Monday, August 20, 2012

Well, That Explains It

Today I called my OB. I went in the beginning of the month for a blood pressure check because mine was still very high. Not wanting to put me on medication for it at such a young age, they decided to do some blood work and check for clotting disorders one of which was Lupus.

For the last week and a half I'd been freaking out over whether or not I had one of these potentially deadly disorders. Finally, today I got fed up and called them to see if my results were in yet. They were.

Turns out I have a rare genetic clotting disorder called Methylene Tetra Hydro Folate Reductase or MTHFR. This disorder is a mutation of a certain gene or genes. Typically it doesn't cause any problems but when it affects two specific genes instead of just one it can actually increase chances of miscarriage. During a "successful" pregnancy, it can cause severe pre-eclampsia which can lead to HELLP Syndrome. Both of which I developed and caused my emergency induction at 31 weeks.

While talking to my doctor she informed me that I had a textbook pregnancy of people with this disorder. Only difference is my pregnancy lasted longer than most. Typically this disorder leads to emergency inductions/cesareans as early as 24 weeks. We got extremely lucky that I managed to stick it out for as long as I did.

Unfortunately with this disorder it causes these additional problems during pregnancy so odds of having the same issues in future pregnancies is pretty much guaranteed. This in turns means I'll never have a term baby. Any pregnancy I have will result in a preemie again. My husband and I were only planning on having one child so now our problem is finding an effective birth control that doesn't contain Estrogen as I am unable to take hormonal birth control with this disorder and IUDs and the Depo shot scare the crap out of me.
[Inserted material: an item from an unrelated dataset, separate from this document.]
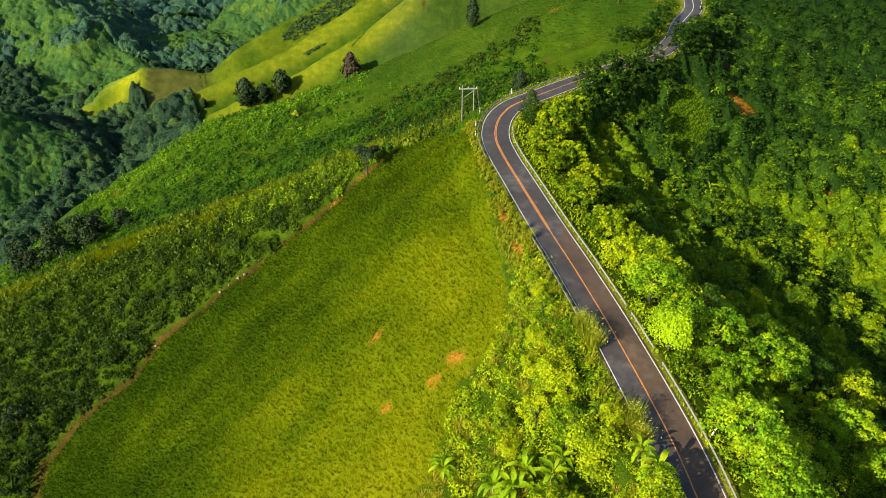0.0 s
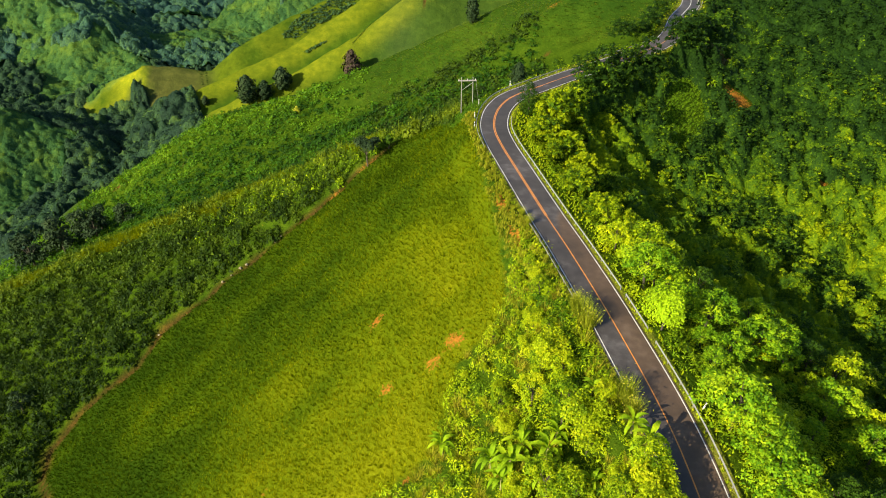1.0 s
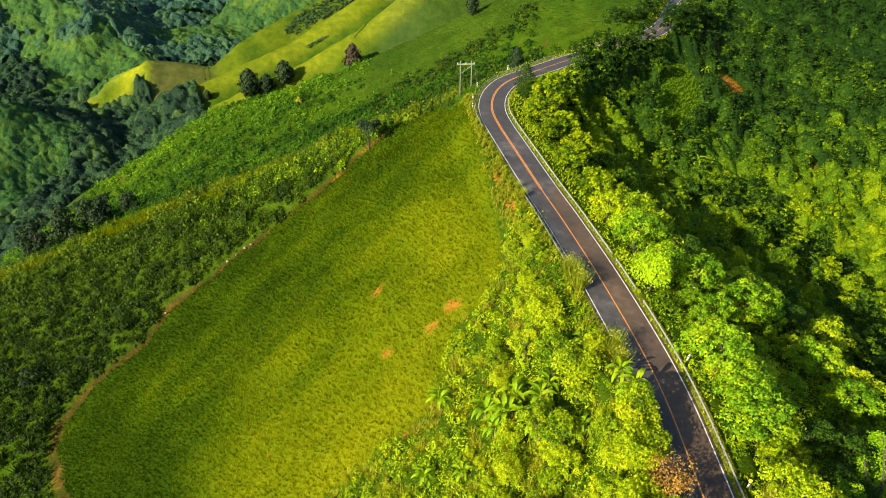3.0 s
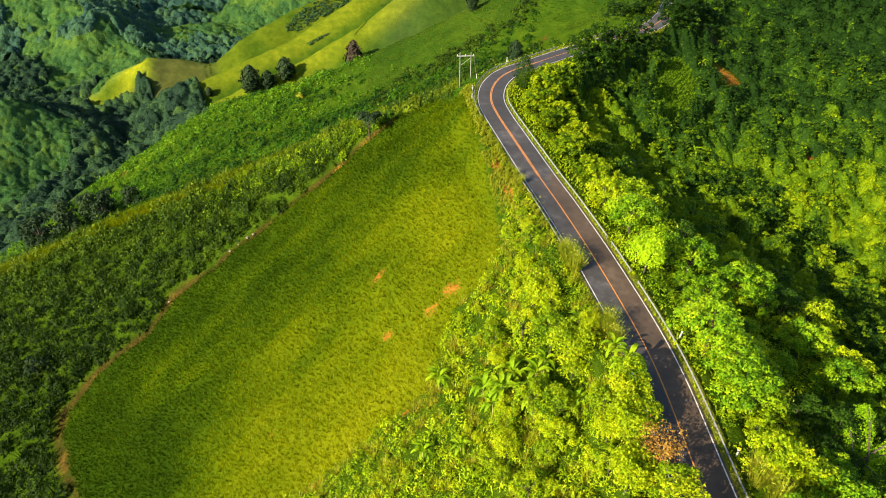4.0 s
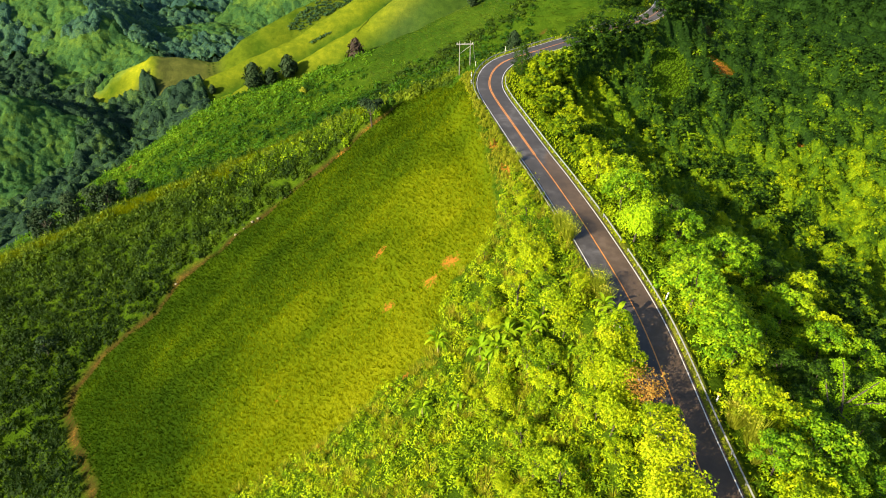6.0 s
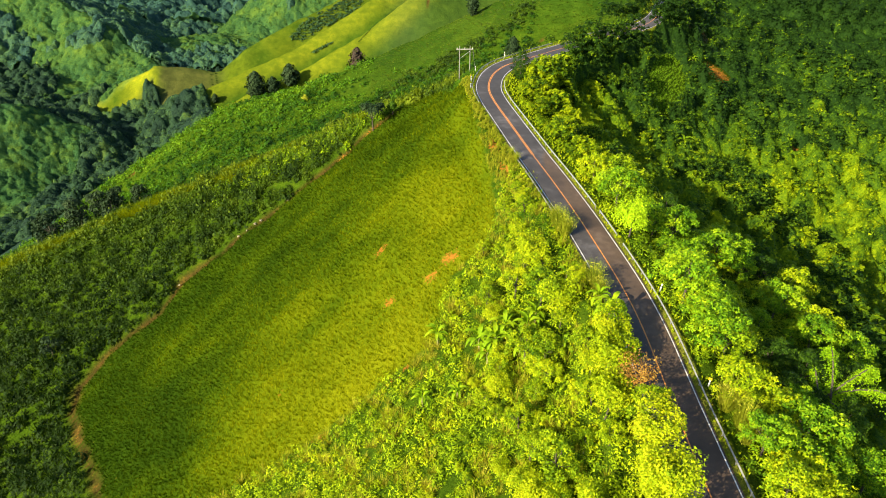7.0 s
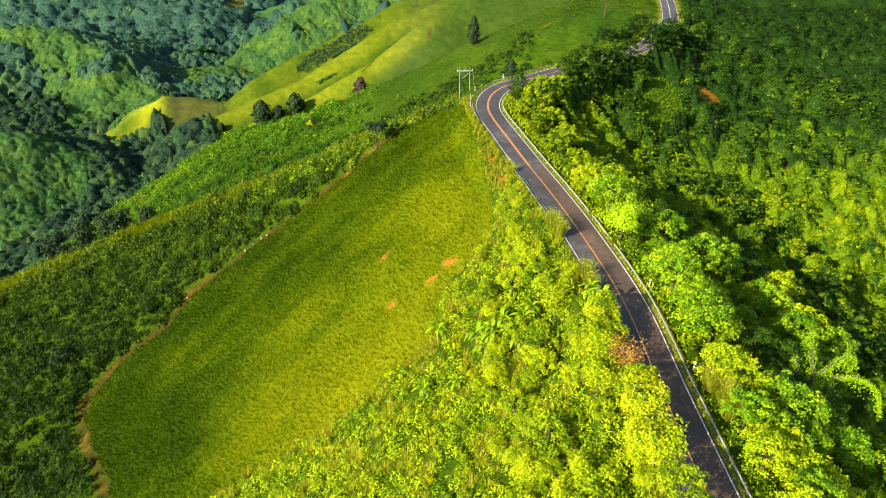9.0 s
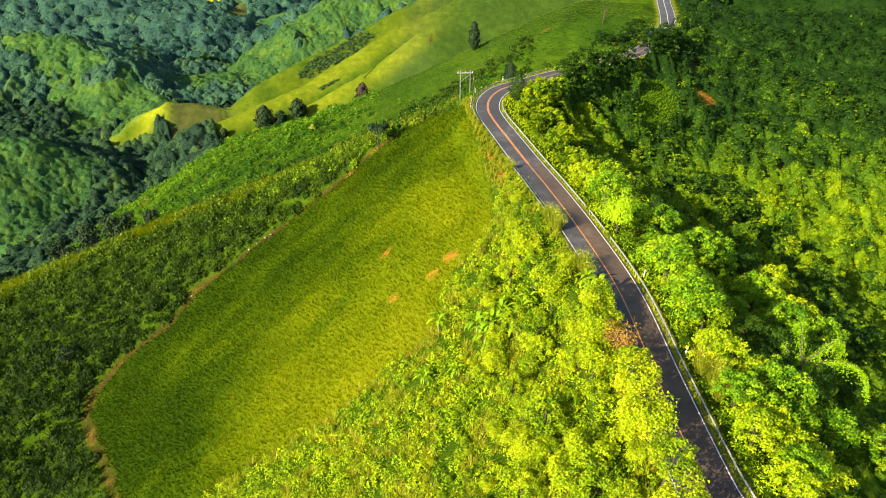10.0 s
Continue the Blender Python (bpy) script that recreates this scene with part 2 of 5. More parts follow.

In addition to all the medications the hospital sent me home on after I had Caiden, I now have to add a baby Asprin to my pile every day for the rest of my life as it puts me at a significant risk of clots and high blood pressure, which mine has yet to go down to normal.

While I'm glad to finally have some answers and not have one of the more deadly disorders its still hard to accept that I can't have another child should we change our minds about having another. However when Caiden is much much older it'll be a nice story to tell him about how lucky he is to even be alive.


Saturday, August 11, 2012

Happy Due Date

Yesterday was Caiden's original due date (his doctors go by August 18th but I never did). To say its bitter sweet is just a scrape off the surface. While I'm thrilled he's home and healthy, I knew it would be a difficult day to get through emotionally. Yesterday should have been his birthday. Instead he's 7 weeks old. Up until yesterday, I should still have been pregnant. Its hard to imagine ever forgiving myself for him coming so early. I know one day I will. I know its really not my fault and I did what was best for the both of us but there's always that little voice in the back of my head that tells me we would have been fine. That it would have gotten better. But I know that's not true. Even if it were, I couldn't change it. He's here with us now.

Someone asked me if I was going to do newborn photos the other day. I honestly hadn't even considered it. He's not a newborn anymore, he's almost two months! His newborn photos are the ones we took when he was in the hospital hooked up to monitors and a tube down his throat. I kinda felt like to take newborn pictures would be an insult to everything we went through when Caiden was a newborn. As rough a start as he had, I don't want to forget it or pretend it didn't happen.



I imagine August 10th will always be a difficult day for me to face, as will his actual birthday. They will always be a reminder of what happened, what we all went through together and the odds we continue to overcome.